We can conclude that the surface area of our solid is 632 square feet and its volume is 960 cubic feet.

e. Remember that a face of a polygon is a side of polygon.
- A sphere has no faces.
- A square pyramid has 5 faces.
- A cone has 1 face.
- A rectangular prism has 6 faces.
Total faces: 5 + 1 + 6 = 12 faces

We can conclude that there are 12 faces in on the four geometric shapes on the holes.

f. Remember that an edge is a line segment on the boundary of the polygon.
- A sphere has no edges.
- A cone has no edges.
- A rectangular pyramid has 8 edges.
- A rectangular prism has 12 edges.
Total edges: 8 + 20 = 20 edges

Since we have 20 edges in total, we can conclude that your boss will need 20 brackets on the four shapes.

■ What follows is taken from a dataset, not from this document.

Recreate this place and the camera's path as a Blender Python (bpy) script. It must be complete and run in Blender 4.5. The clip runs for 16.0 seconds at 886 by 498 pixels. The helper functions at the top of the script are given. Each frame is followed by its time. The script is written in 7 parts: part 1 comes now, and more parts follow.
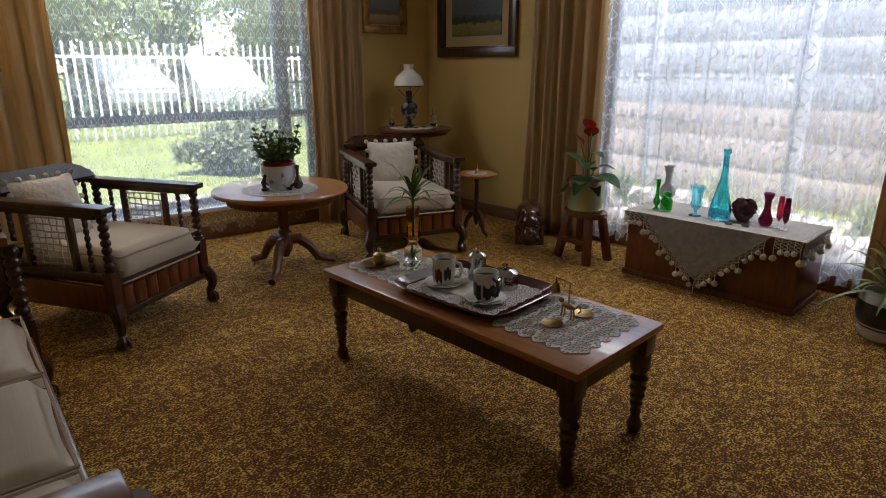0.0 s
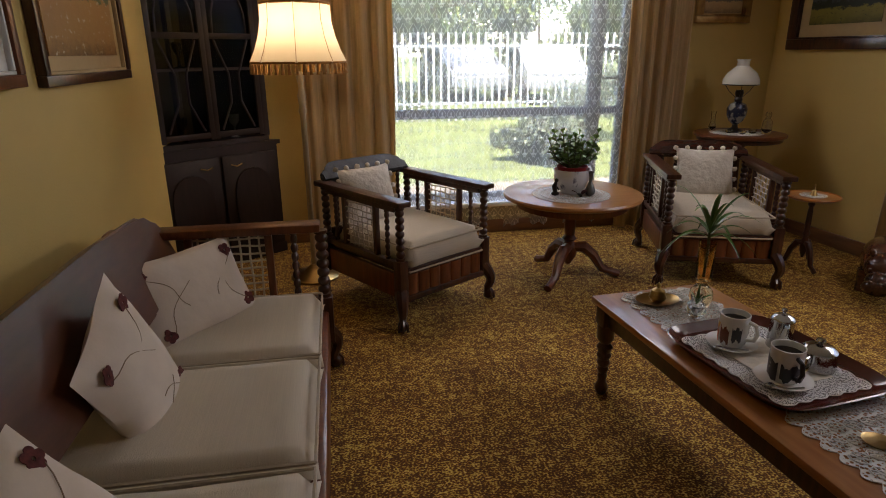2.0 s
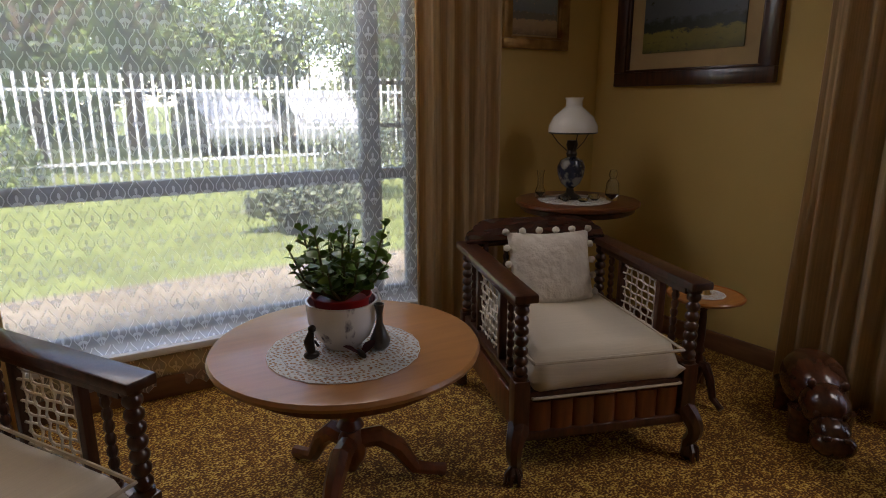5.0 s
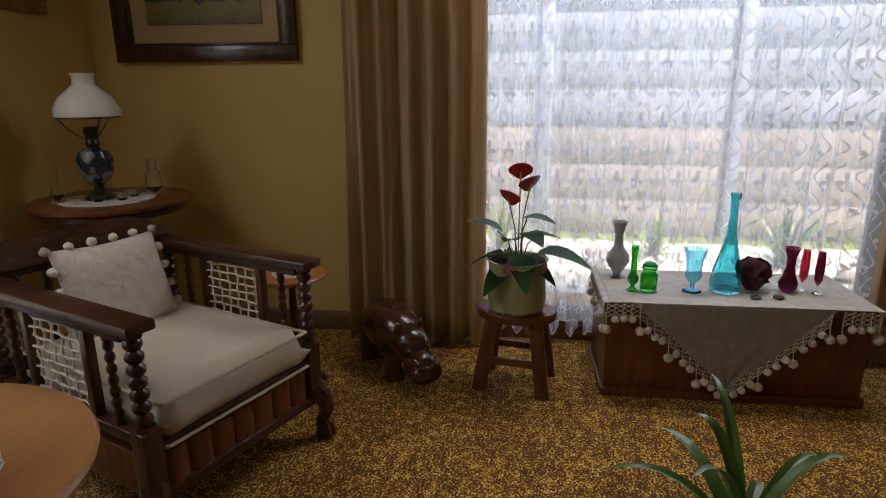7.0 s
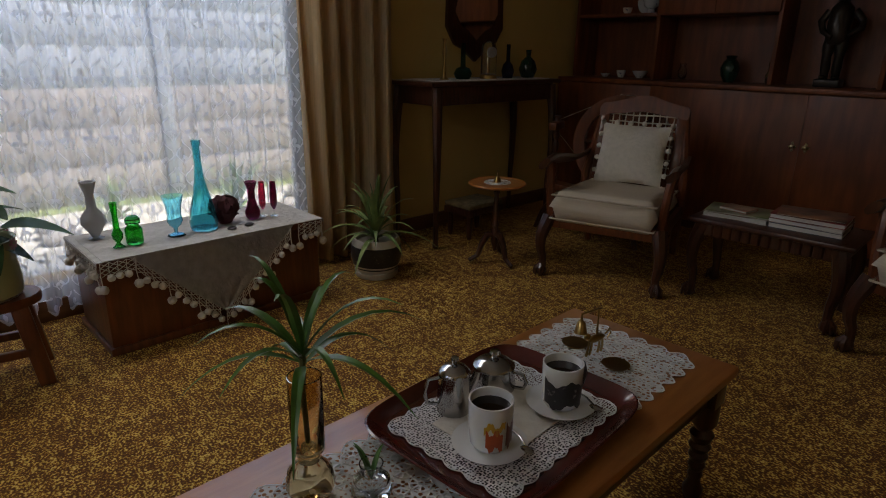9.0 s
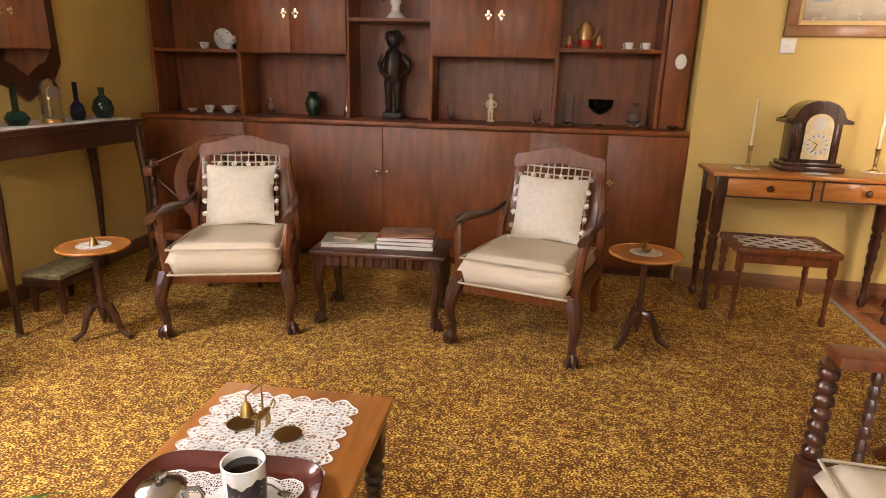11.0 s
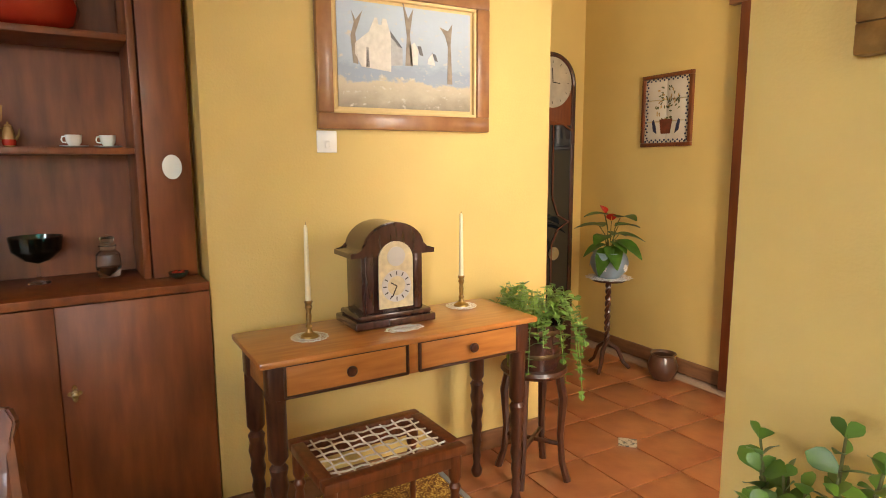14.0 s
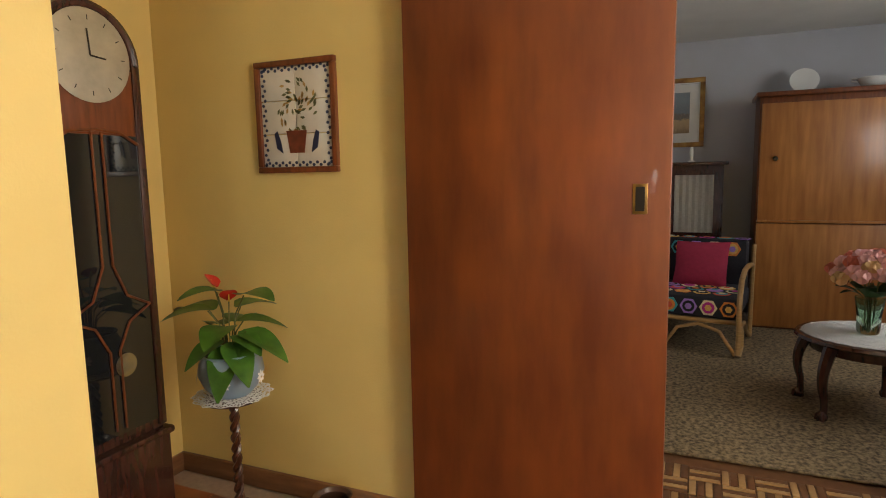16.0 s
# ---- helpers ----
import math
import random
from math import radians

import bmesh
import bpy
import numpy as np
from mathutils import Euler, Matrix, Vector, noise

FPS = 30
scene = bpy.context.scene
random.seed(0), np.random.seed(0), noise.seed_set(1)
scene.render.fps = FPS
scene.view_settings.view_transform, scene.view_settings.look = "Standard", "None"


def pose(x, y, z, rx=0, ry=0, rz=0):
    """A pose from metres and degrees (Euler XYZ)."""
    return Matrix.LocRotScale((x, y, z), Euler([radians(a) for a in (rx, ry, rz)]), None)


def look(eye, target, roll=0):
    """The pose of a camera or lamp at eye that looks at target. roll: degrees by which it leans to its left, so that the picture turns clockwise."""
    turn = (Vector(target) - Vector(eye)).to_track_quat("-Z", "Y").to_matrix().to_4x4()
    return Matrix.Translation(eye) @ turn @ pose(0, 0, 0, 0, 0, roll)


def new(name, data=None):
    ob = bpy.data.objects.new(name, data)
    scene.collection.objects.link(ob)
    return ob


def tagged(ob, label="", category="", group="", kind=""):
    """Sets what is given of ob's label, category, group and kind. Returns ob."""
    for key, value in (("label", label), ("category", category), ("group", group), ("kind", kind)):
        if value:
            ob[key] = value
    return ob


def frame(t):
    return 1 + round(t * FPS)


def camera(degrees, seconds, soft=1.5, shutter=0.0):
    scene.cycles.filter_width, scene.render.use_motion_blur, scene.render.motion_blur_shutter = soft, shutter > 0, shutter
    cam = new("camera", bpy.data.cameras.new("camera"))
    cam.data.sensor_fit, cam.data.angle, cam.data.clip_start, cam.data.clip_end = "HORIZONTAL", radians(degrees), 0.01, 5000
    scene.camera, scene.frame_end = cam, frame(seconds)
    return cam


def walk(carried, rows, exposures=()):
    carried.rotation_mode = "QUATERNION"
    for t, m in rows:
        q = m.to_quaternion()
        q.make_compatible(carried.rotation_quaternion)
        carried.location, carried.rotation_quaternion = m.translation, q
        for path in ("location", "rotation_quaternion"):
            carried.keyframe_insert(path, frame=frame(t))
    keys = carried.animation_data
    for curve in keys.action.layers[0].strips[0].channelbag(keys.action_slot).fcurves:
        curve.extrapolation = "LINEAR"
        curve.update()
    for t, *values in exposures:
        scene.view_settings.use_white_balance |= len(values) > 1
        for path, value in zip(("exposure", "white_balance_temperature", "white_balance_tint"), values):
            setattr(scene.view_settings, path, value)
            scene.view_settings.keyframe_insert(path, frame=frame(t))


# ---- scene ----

g. Remember that the vertices are the corner points of a polygon.
- A sphere has no vertices.
- A cone has no vertices.
- A rectangular pyramid has 5 vertices.
- A rectangular prism has 8 vertices.
Total vertices: 5 + 8 = 13 vertices

We can conclude that there are 0 vertices for the sphere and the cone; there are 5 vertices for the pyramid, and there are are 8 vertices for the solid (rectangular prism). We can also conclude that your boss will need 13 brackets for the vertices of the four figures.